DATA FOR PROCESSING:
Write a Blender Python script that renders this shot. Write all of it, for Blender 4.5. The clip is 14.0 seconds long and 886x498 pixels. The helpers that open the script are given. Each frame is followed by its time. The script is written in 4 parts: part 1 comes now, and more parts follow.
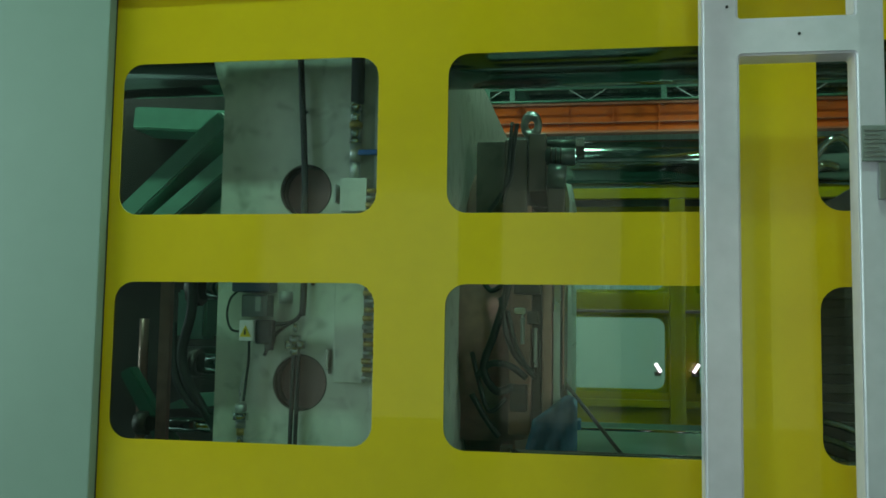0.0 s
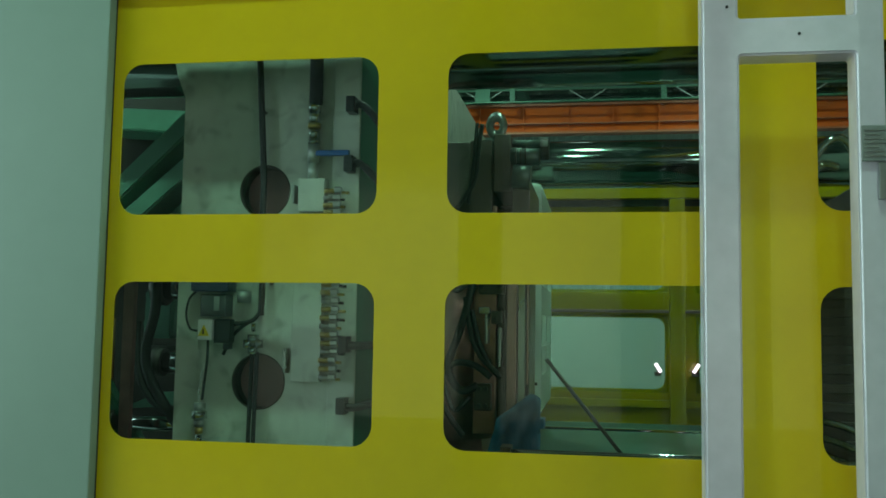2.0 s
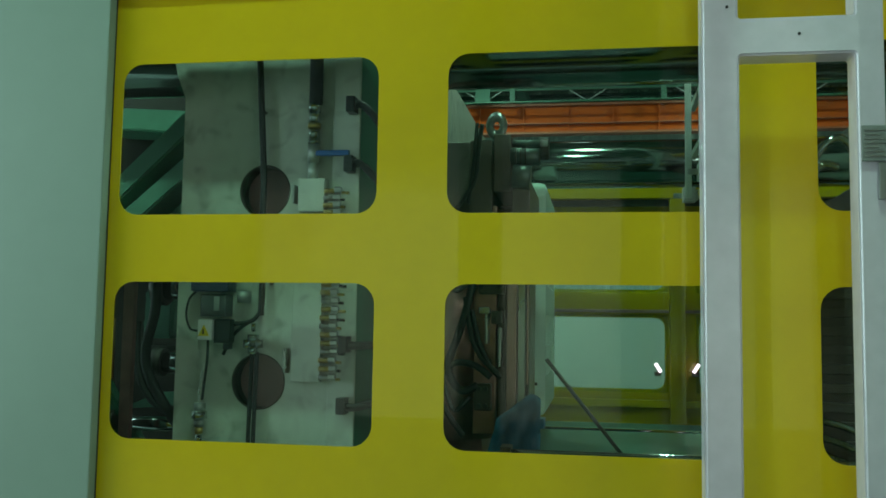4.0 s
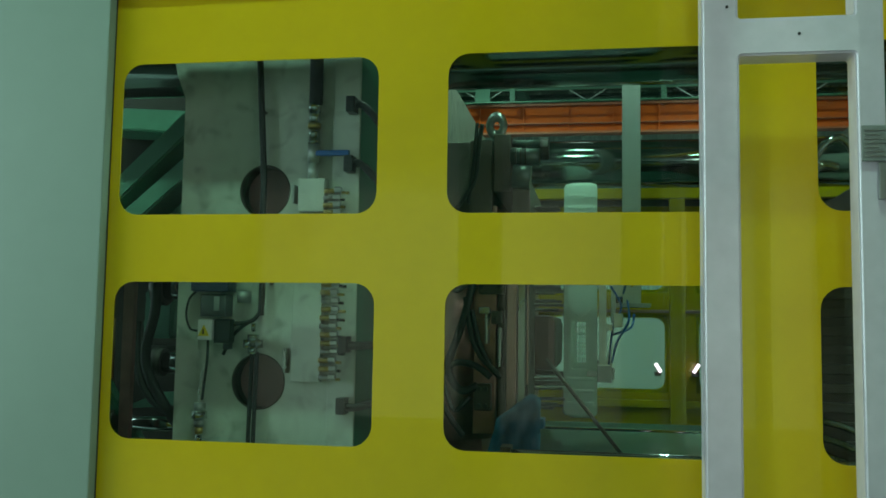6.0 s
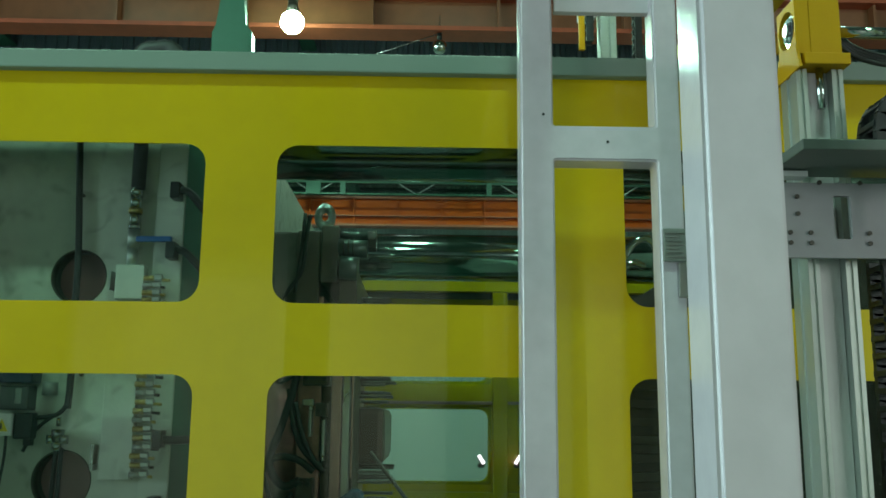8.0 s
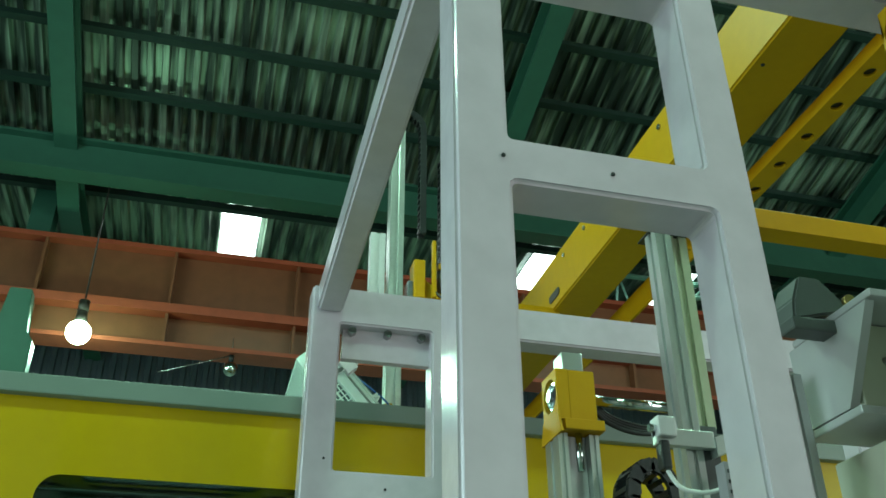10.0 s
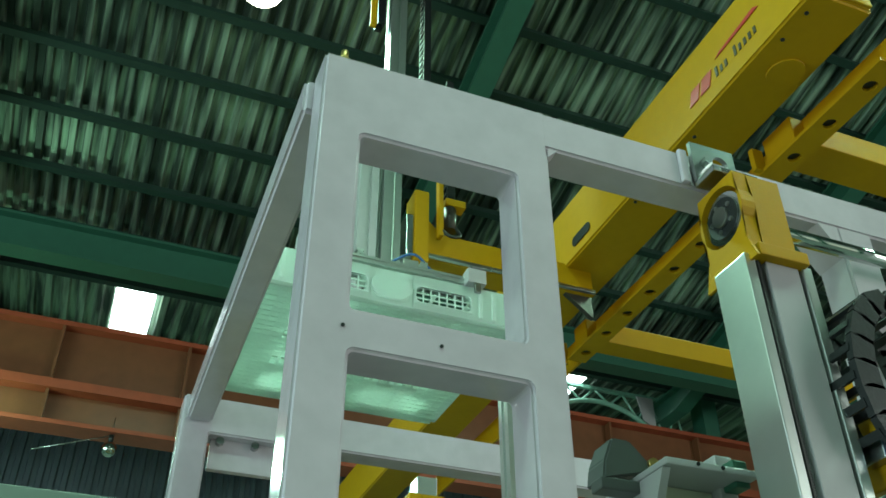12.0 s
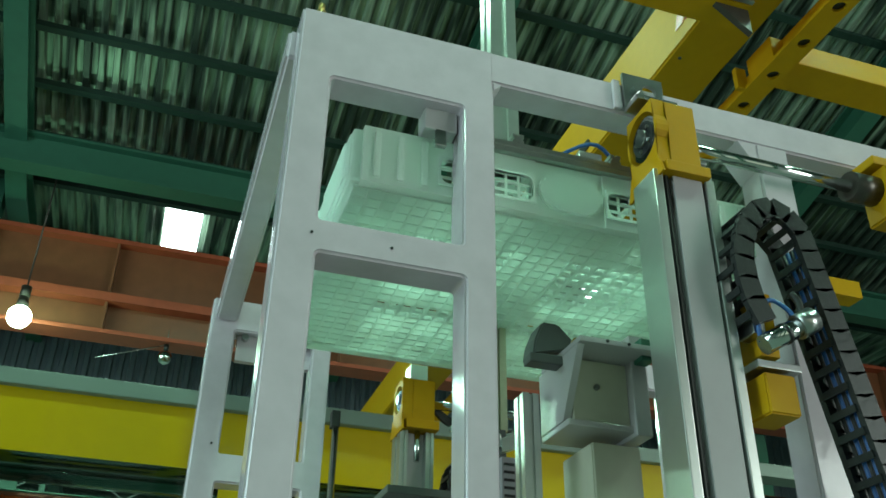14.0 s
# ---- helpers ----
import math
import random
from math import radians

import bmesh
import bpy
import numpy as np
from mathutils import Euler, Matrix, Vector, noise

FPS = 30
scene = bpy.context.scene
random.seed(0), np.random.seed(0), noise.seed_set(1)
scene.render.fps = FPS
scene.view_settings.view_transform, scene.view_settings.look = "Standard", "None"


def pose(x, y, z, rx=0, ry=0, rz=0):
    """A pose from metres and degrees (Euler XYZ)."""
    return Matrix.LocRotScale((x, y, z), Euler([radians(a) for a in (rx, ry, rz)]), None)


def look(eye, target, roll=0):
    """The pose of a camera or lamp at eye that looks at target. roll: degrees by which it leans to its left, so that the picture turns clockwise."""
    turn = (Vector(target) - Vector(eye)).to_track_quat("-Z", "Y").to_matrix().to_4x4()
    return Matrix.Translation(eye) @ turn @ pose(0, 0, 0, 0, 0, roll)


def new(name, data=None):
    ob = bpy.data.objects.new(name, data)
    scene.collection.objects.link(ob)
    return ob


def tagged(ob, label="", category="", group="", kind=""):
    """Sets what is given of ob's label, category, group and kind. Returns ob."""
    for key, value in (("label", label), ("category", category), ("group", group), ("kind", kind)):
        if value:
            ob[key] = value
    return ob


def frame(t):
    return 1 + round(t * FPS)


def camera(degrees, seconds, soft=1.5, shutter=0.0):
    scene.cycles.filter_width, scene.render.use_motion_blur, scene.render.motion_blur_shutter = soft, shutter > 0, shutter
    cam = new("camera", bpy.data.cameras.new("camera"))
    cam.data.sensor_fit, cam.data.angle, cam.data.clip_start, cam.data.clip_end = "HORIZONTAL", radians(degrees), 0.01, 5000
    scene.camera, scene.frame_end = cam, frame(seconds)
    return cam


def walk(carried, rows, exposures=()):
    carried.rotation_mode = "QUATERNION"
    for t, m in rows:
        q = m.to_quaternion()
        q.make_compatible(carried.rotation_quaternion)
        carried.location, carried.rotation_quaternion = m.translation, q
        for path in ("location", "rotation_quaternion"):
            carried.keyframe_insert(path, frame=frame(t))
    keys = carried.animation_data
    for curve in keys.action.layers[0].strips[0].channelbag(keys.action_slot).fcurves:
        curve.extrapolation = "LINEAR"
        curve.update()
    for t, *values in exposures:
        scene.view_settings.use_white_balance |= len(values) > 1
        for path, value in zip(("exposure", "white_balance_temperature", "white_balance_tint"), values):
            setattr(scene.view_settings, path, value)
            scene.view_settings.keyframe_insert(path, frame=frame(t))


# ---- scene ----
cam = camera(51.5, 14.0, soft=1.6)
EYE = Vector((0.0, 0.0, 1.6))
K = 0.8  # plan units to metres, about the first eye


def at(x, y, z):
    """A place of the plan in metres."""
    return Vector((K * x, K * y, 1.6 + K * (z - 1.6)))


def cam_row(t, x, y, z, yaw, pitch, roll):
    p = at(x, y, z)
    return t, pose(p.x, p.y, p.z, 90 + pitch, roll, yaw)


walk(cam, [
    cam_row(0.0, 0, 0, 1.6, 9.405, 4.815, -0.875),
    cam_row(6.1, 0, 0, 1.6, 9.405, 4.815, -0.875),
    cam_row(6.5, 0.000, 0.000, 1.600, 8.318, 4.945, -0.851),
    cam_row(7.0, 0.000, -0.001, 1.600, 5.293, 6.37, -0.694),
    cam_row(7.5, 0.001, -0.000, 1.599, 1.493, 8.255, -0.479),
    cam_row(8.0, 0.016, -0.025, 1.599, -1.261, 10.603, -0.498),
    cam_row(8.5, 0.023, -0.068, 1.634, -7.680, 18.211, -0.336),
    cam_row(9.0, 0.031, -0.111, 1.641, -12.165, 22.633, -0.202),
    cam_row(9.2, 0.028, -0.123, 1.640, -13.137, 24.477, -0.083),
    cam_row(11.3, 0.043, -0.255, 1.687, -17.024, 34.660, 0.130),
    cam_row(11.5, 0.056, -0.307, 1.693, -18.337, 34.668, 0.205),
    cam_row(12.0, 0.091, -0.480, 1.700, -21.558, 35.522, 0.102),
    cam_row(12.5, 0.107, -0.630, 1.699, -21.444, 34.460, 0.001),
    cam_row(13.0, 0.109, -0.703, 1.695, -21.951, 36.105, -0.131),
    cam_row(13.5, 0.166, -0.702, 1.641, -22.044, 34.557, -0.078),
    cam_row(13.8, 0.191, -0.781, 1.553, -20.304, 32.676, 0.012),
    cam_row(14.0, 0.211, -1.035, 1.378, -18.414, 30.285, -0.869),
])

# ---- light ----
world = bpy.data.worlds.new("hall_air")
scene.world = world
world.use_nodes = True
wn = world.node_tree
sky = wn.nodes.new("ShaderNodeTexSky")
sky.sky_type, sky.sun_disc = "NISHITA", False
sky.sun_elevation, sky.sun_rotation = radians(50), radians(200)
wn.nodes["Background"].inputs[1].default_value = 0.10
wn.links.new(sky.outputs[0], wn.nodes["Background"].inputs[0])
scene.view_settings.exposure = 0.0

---

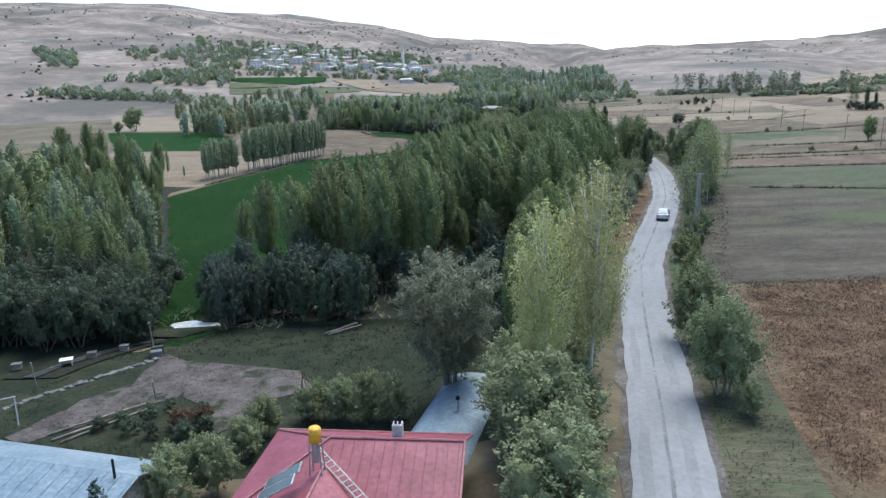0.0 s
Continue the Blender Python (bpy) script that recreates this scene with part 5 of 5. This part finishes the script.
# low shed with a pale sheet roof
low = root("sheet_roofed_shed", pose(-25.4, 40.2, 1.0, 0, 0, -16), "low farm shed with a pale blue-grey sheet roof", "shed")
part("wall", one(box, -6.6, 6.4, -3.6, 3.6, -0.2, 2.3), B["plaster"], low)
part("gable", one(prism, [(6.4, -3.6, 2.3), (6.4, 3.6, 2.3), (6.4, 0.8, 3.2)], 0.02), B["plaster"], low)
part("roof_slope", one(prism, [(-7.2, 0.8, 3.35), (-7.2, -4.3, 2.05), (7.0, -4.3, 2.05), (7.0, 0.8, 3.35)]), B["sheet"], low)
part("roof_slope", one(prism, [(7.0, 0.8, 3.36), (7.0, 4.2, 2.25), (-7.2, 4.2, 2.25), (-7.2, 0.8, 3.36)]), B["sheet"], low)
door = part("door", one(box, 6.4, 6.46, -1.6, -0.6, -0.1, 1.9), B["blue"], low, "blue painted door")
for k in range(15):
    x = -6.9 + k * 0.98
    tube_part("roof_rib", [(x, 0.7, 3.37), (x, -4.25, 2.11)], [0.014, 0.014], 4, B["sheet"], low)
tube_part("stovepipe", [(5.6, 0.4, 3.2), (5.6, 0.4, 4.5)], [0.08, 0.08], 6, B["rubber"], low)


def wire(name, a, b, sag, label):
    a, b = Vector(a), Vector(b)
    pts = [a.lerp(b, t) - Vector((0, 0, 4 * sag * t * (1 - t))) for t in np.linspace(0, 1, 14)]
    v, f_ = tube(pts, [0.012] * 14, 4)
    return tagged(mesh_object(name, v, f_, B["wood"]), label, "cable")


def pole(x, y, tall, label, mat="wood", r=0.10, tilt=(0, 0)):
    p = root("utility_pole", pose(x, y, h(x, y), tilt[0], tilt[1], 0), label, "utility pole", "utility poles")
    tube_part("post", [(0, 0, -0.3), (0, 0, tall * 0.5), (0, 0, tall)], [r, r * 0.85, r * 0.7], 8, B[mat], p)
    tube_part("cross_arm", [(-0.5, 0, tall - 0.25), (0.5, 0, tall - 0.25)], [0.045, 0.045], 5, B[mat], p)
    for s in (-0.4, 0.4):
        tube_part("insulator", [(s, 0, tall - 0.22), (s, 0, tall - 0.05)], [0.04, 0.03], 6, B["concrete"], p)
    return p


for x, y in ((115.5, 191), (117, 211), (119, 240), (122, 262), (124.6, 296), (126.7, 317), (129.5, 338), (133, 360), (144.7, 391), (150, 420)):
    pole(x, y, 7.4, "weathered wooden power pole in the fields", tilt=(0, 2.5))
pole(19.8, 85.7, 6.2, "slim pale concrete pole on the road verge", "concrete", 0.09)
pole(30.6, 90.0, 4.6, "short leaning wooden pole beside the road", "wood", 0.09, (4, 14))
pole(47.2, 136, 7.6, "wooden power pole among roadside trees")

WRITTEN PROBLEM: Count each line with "given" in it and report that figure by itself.

CORRECT OUTPUT: 2